Aturan Permendikbud ini masuk dalam rekomendasi regulasi yang disampaikan Komisi Perlindungan Anak Indonesia (KPAI). Diketahui KPAI mencatat setidaknya secara nasional ada 18 kasus kekerasan di satuan pendidikan selama 2021.
Sebagai bentuk perlindungan kepada siswa di lingkungan satuan pendidikan, Gubernur Jawa Timur Khofifah Indar Parawansa menginstruksikan pembentukan satgas perlindungan siswa di sekolah kepada Dinas Pendidikan Jawa Timur.
Gubernur Khofifah mengatakan, secara formal tanggung jawab sekolah adalah selama siswa berada di sekolah dan pada jam sekolah. Namun pembentukan karakter siswa juga dilakukan di sekolah. Gubernur Khofifah menegaskan, perlindungan anak menjadi tanggung jawab bersama.
Gubernur Khofifah juga melanjutkan, sebagai upaya pencegahan kekerasan di lingkungan satuan pendidikan, hal paling krusial yang harus dipahami sekolah adalah bentuk kekeraaan serta dampak yang mungkin ditimbulkan dari tindak kekerasan.
“Banyak kasus tindak kekerasan terjadi karena ketidaktahuan pelaku maupun korban. Beberapa tindakan kekerasan dianggap sebagai sesuatu yang biasa, tapi sebenarnya berpengaruh besar pada diri korban,” ujarnya pada Senin (26/09/2022).
Salah satu bentuk kekerasan, Gubernur Khofifah mengatakan, adalah mempermalukan seseorang di depan orang lain, menuliskan komentar yang menyakitkan di media sosial, mengancam, menakut-nakuti orang lain sampai yang bersangkutan tidak nyaman, menyebarkan cerita bohong mengenai orang lain, termasuk dalam tindakan kekerasan yang sering kali terjadi tapi tidak dianggap serius sehingga berulang.
“Dengan mengetahui bentuk-bentuk kekerasan dan faktor yang membuat seseorang melakukan tindak kekerasan, kami akan menjadi lebih mawas diri agar tidak menjadi pelaku maupun korban kekerasan. Saling menghargai satu sama lain dan bila melakukan tindakan yang ternyata masuk dalam kategori kekerasan, kita wajib meminta maaf ke orang yang bersangkutan,” tegasnya.

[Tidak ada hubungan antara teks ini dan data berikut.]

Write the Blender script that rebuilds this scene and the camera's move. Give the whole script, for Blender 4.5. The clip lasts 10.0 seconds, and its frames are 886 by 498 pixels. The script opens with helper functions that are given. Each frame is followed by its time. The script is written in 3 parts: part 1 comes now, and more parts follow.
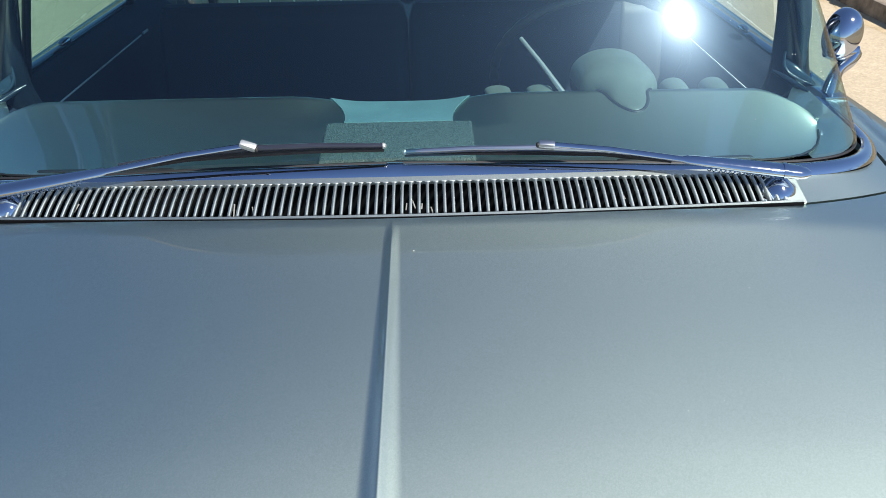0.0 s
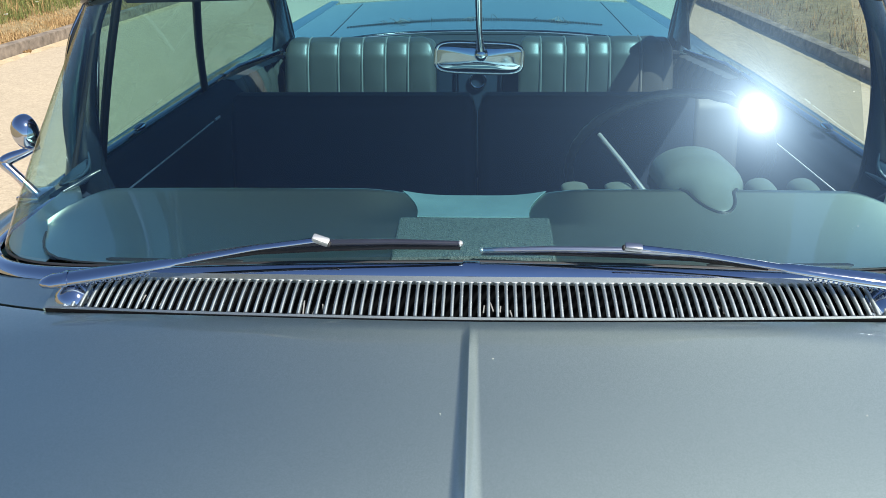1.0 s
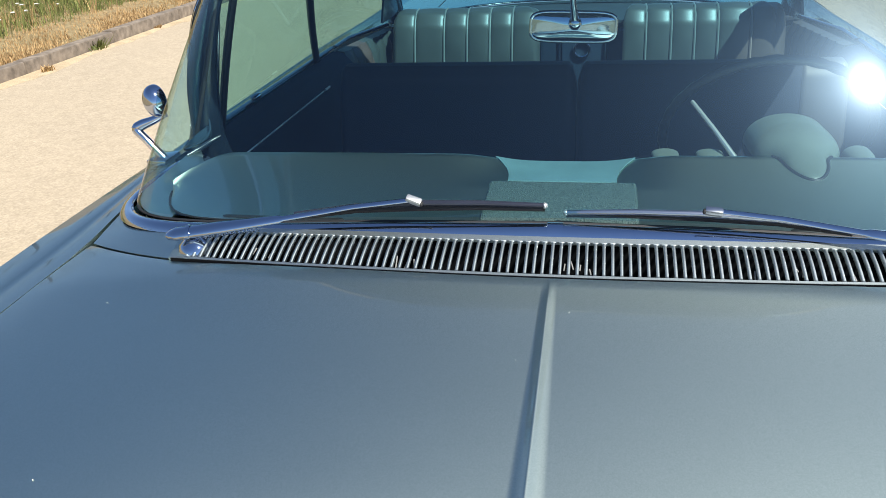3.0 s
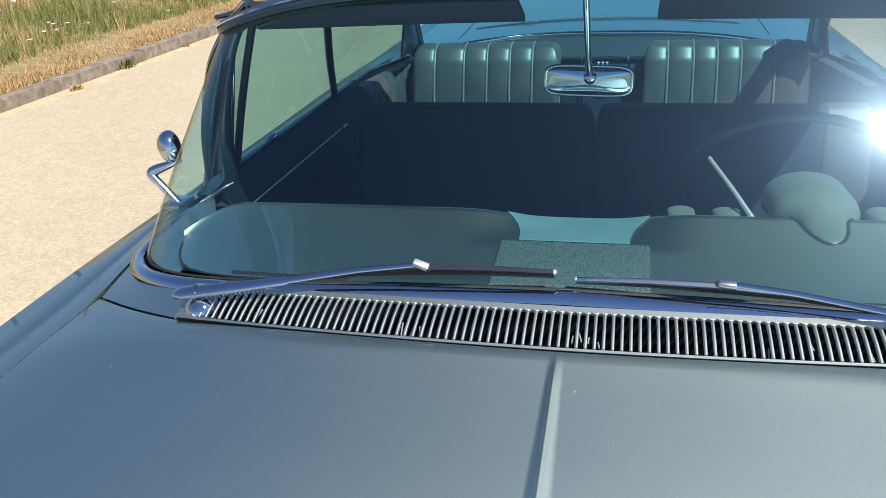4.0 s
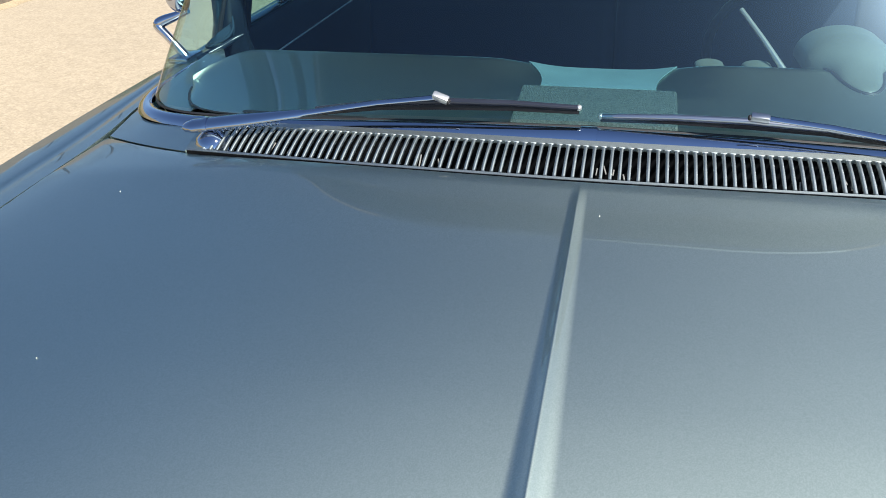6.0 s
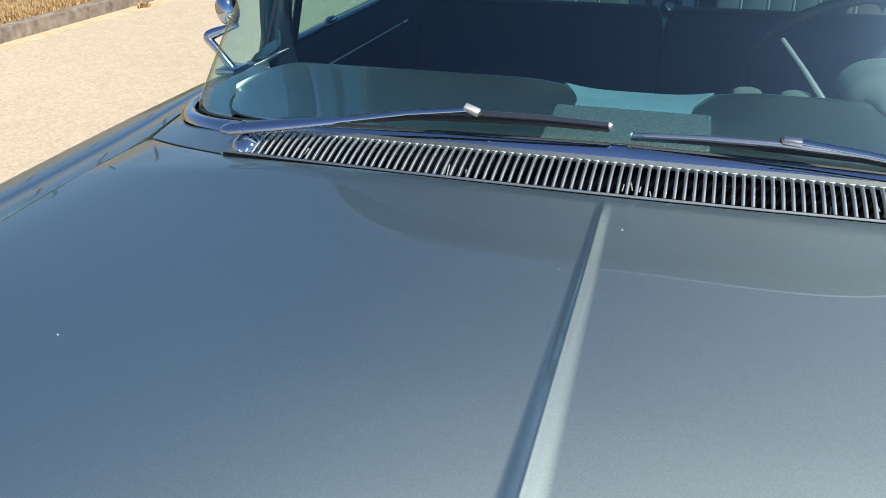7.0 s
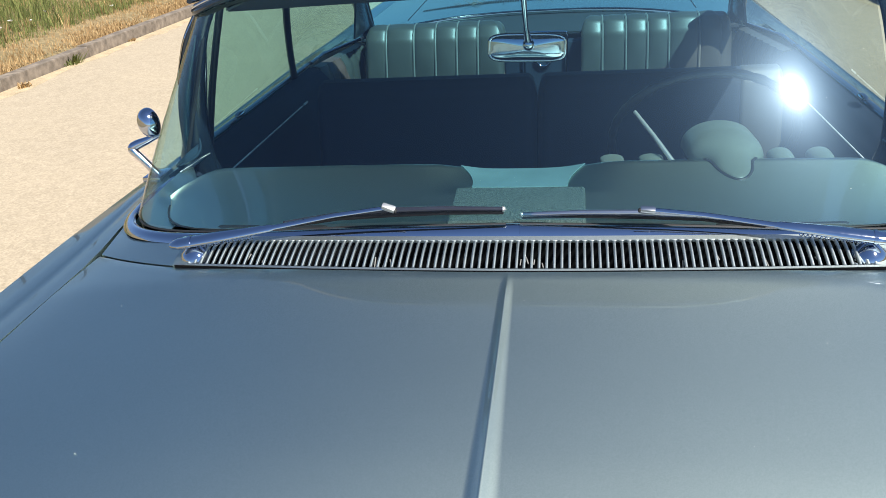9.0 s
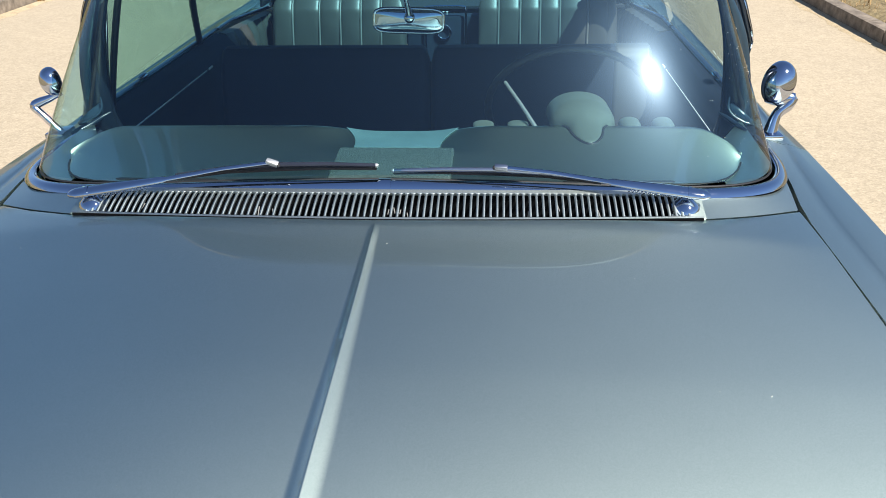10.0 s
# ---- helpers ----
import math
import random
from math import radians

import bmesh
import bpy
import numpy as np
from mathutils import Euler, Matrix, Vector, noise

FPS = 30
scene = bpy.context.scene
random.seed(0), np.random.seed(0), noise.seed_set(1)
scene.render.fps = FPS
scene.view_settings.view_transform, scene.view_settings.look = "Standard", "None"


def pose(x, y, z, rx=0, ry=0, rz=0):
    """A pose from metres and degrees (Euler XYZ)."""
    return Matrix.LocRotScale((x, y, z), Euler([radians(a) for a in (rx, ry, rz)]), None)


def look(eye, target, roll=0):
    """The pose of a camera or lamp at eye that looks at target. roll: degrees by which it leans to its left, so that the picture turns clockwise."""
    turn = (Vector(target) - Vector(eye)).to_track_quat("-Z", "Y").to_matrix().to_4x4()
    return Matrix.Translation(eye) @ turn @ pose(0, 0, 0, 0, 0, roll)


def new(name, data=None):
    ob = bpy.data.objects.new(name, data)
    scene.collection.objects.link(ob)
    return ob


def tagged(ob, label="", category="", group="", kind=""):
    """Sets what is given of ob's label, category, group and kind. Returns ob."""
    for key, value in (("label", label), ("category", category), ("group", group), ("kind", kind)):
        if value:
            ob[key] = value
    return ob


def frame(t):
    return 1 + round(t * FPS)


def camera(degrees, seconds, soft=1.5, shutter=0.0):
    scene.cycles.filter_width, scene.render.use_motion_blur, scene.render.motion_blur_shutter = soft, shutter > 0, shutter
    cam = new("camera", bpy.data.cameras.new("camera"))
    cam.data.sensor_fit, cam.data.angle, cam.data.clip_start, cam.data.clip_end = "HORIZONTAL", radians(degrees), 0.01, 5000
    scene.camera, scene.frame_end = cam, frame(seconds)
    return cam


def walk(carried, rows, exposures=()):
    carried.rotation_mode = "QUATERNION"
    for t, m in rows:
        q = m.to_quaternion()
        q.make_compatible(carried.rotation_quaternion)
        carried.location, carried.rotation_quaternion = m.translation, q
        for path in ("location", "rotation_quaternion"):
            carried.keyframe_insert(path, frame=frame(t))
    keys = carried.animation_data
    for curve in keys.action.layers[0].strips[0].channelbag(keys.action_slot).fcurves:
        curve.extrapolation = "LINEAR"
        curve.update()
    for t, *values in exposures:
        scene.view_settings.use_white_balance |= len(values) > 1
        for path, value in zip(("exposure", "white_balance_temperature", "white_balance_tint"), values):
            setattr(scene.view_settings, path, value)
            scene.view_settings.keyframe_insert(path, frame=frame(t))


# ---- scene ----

Menanggapi instruksi tersebut, Kepala Dinas Pendidikan Jawa Timur Wahid Wahyudi menuturkan, pihaknya telah mendorong semua kepala sekolah melalui cabang dinas pendidikan wilayah untuk membuat satgas perlindungan siswa di sekolah.
“Ini sesuai instruksi Bu Gubernur untuk mencegah terjadinya kekerasan fisik maupun non fisik di lingkungan sekolah,” katanya.
Dalam pembentukan ini, sesuai arahan gubernur, Wahid mengatakan, pihak yang terlibat menjadi keanggotannya adalah sekolah, ortu siswa atau komite, dan siswa atau OSIS.
Sementara bagi sekolah dengan boarding school yang ada di kawasan pesantren atau kawasan lainnya, perlu ditambahkan perwakilan dari pesantren atau pengelola asrama. Wahid berpesan agar sekolah terus mengoptimalkan dan memperkuat ekstrakurikuler bagi siswa. Tujuannya untuk menyalurkan dan memaksimalkan potensi, bakat dan minat siswa sehingga peluang untuk melakukan kekerasan pada teman sebayanya tidak terjadi.
“Para guru juga harus menyusun pembelajaran yang terintegrasi dengan program anti kekerasan. Penguatan intrakurikuler dan kurikuler juga harus diperkuat,” ujarnya.